If the <propertyfile>
tag has an attribute expectedverdict
with one of the values true
, false
, unknown
,
or false(subproperty)
for some subproperty
,
benchexec
will ignore tasks where the expected verdict
that is declared in the task-definition file does not match.
The options
dictionary can optionally contain parameters or information about the task
in an application-specified format.
BenchExec passes the dictionary to tool-info modules as is, without further checks.
To use benchexec
, simply call it with an XML file with a benchmark definition:
benchexec doc/benchmark-example-rand.xml
Command-line arguments to benchexec
allow to override the defined resource limits.
If one wants to execute only a subset of the defined benchmark runs,
the name of the <rundefinition>
and/or <tasks>
tags
that should be executed can also be given on the command line.
To start multiple executions of the benchmarked tool in parallel
(if the local machine has enough resources),
use the parameter --numOfThreads
.
Example:
benchexec doc/benchmark-example-rand.xml --tasks "XML files" --limitCores 1 --timelimit 10s --numOfThreads 4
The full set of available parameters can be seen with benchexec -h
.
For explanation of the parameters for containers, please see container mode.
Command-line arguments can additionally be read from a file,
if the file name prefixed with @
is given as argument.
The file needs to contain one argument per line.
If parameter name and value are on the same line,
they need to be separated with =
(not with a space).
Alternatively, each of them can be put on a separate line.

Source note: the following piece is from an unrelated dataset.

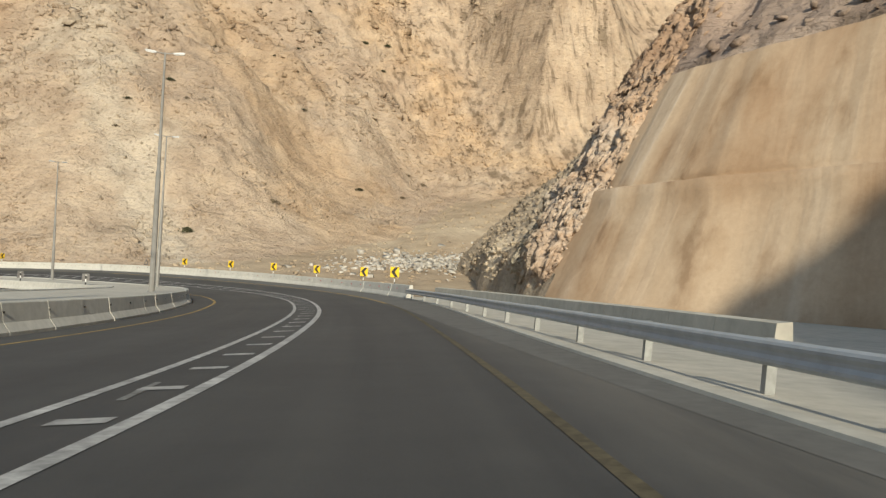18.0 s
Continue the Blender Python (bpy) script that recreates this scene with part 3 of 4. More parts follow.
def hill_sheet(s0, s1, ds, o0, o1, do, facets=False):
    S = np.concatenate([np.arange(s0, 20, ds), np.arange(20, 135, 0.3), np.arange(135, 306, 0.45), np.arange(306, s1 + 0.01, 0.5)]) if s1 > 320 else np.arange(s0, s1 + 0.01, ds)
    O = np.concatenate([np.arange(o0, 26, do), np.arange(26, 50, 0.9), np.geomspace(50, o1, 30)]) if o1 > 26 else np.arange(o0, o1 + 0.01, do)
    so, oo = np.meshgrid(S, O, indexing="ij")
    foot = np.array([HF(s) for s in S])[:, None]
    steep = np.array([HK(s) for s in S])[:, None]
    dd = foot + oo
    gx_, gy_ = np.interp(so, RS, RT[:, 0]), np.interp(so, RS, RT[:, 1])
    x = np.interp(so, RS, RIB[:, 0]) + gy_ * dd
    y = np.interp(so, RS, RIB[:, 1]) - gx_ * dd
    zr = np.interp(so, RS, RIB[:, 2])
    sprayed = blend(so, 112, 135) * blend(-so, -303, -296)
    skin = blend(so, 21, 27) * blend(-so, -303, -296)
    tier, peak = np.array([TIER(q) for q in S])[:, None], np.array([TOP(q) for q in S])[:, None]
    # how far the line of steepest fall strays along the road for each metre outward
    lean = np.gradient(foot[:, 0], S)[:, None]
    fall = lean / (1 + lean * lean)
    run = so + fall * oo
    h = steep * np.maximum(oo, 0)
    bench = 0.9
    wall = np.where(h < tier, h, np.where(h < tier + bench * steep, tier + 0.08 * (h - tier), np.minimum(h - bench * steep, peak)))
    over = np.maximum(oo - (peak / steep + bench), 0)
    wall = wall + np.array([HO(q) for q in S])[:, None] * over
    nat = -0.5 * np.logaddexp(-h / 0.5, -(3.8 + (0.92 - 0.17 * blend(so, 308, 322)) * (oo - 1.9)) / 0.5)
    up = sprayed * wall + (1 - sprayed) * nat
    cap = np.array([CAP(q) for q in S])[:, None]
    up = -3 * np.logaddexp(-up / 3, -(cap + 0.12 * up) / 3)
    rockiness = (1 - sprayed) * (1 - skin * (1 - np.clip((oo - 7) / 4, 0, 1))) * np.clip(oo / 3, 0, 1) + sprayed * np.clip(over / 4, 0, 1)
    rockiness = np.maximum(rockiness, blend(so, 290, 293) * np.clip(oo / 1.2, 0, 1))
    flute = rough(run, oo * 0.12, 4.5, 3, 7)
    up = up + rockiness * (1.1 * (rough(x, y, 3.6, 3, 83, True) - 0.9) + 1.8 * (rough(x, y, 9, 4, 31, True) - 0.9) + 2.5 * np.clip(oo / 25, 0, 1) * (rough(x, y, 30, 3, 37, True) - 0.9))
    shift = (0.4 * flute + 0.22 * rough(run, oo * 0.16, 2.4, 2, 71) - 0.5 * np.exp(-((h - tier) / 0.9) ** 2) * (0.8 + 0.5 * flute) - 0.45 * np.exp(-(over / 1.0) ** 2) * (h > tier + 2) * (0.8 + 0.6 * flute)) * sprayed * np.clip(oo, 0, 1) + (0.9 - 1.15 * rough(so + 0.55 * oo, oo * 0.4, 4.6, 2, 19, True) + 0.3 * rough(so + 0.3 * oo, oo * 0.3, 1.9, 3, 29)) * skin * (1 - sprayed) * (0.15 + 0.85 * blend(so, 62, 74)) * (1 - 0.6 * blend(so, 98, 108)) * np.clip(oo - 0.5, 0, 1)
    shift = shift + np.clip(over / 3, 0, 1) * sprayed * (1.0 * (rough(run, oo * 0.16, 2.6, 3, 301, True) - 0.9) + 0.8 * rough(run, oo * 0.2, 7.0, 2, 307))
    if facets:
        # blocks and ribs that stand out of the face
        rise, across = 2.1 * oo + 0.25 * so, run - 0.15 * oo
        warp = 0.5 * rough(so, oo, 2.5, 3, 229)
        n1 = blocks(rise + warp, across - warp, 3.4, 1.15, 211)
        n2 = blocks(rise - warp, across + warp, 1.3, 0.5, 223)
        n3 = blocks(rise + 2 * warp, across, 0.62, 0.27, 227)
        edge = np.clip((oo - 0.2) / 0.8, 0, 1) * blend(so, s0, s0 + 2.5)
        shift = shift - edge * (0.75 + 0.24 * n1 + 0.19 * n2 + 0.13 * n3) + (1 - edge) * 0.6
    x, y = x + gy_ * shift, y - gx_ * shift
    # the far side of the spur
    al, dn = (x - 150) * 0.894 + (y - 228) * 0.447, -(x - 150) * 0.447 + (y - 228) * 0.894
    spine = np.interp(al, [-30, 0, 20, 47, 85, 124, 220, 400], [-45, -34, -23, -13, 1, 10, 40, 80]) - 1.05 * dn + 2.2 * rough(x, y, 8, 4, 51, True) - 2.0 + 1.1 * (rough(x, y, 3.4, 3, 57, True) - 0.9)
    spine = spine + 12 * (1 - blend(so, 289, 299)) + 2 * (1 - blend(so, 296, 302)) + 5 * blend(so, 292, 300) + 3 * blend(so, 312, 322)
    z = np.minimum(zr + up, spine)
    z = np.where(oo <= 0, zr - 3.0 if s1 > 300 else zr - 0.5, z)
    return np.stack([x, y, z], -1).reshape(-1, 3), len(S), len(O), (((sprayed > 0.5) & (over <= 0.01) & (so < 290.8 + 1.2 * flute + 0.25 * oo)) | ((skin > 0.5) & (sprayed <= 0.5) & (oo < 8.5 + 1.2 * flute))) & (zr + up < spine), so.reshape(-1), run.reshape(-1)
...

For example, if the file benchexec.cfg
has the content
--tasks
"XML files"
--limitCores
1
--timelimit
10s
--numOfThreads
4
the following command-line is equivalent to the one above:
benchexec doc/benchmark-example-rand.xml @benchexec.cfg
benchexec
produces as output the results and resource measurements
of all the individual tool executions in (compressed) XML files
from which tables can be created using table-generator
.
There is one file per run definition/tool configuration,
and additional files for each subset of tasks
(all by default in directory ./result/
).
A document-type definition with a formal specification of such result files can be found in
doc/result.dtd, and a description under Run Results.
The output of the tool executions is stored in separate log files in a ZIP archive beside the XML files. Storing the log files in an archive avoids producing large amounts of small individual files, which can slow down some file systems significantly. Furthermore, tool outputs can typically be compressed significantly.
If you prefer uncompressed results, you can pass --no-compress-results
to benchexec
,
this will let XML files be uncompressed and the log files be stored as regular files in a directory.
Alternatively, you can simply uncompress the results with bzip2 -d ...results.xml.bz2
and unzip -x ...logfiles.zip
.
The post-processing of results with table-generator
supports both compressed and uncompressed files.
If the target directory for the output files (specified with --outputpath
)
is a git repository without uncommitted changes and the option --commit
is specified, benchexec
will add and commit all created files to the git repository.
One can use this to create a reliable archive of experimental results.
benchexec
automatically tries to allocate the available hardware resources
in the best possible way.
More information on what should be considered when allocating hardware resources such as CPU cores
can be found in our paper
Reliable Benchmarking: Requirements and Solutions.
Some additional technical information is also present in the documentation on resource handling.
BenchExec executes all runs on the local machine.
In some cases, it might be desired to use for example some cloud service
to execute the commands, and BenchExec should only handle the benchmark definition
and aggregate the results.
This can be done by replacing the module benchexec.localexecution
,
which is responsible for executing a collection of runs, by something else.
To do so, inherit from the BenchExec main class benchexec.BenchExec
and override the necessary methods such as load_executor
(which by default returns the benchexec.localexecution
module),
create_argument_parser
(to add your own command-line arguments) etc.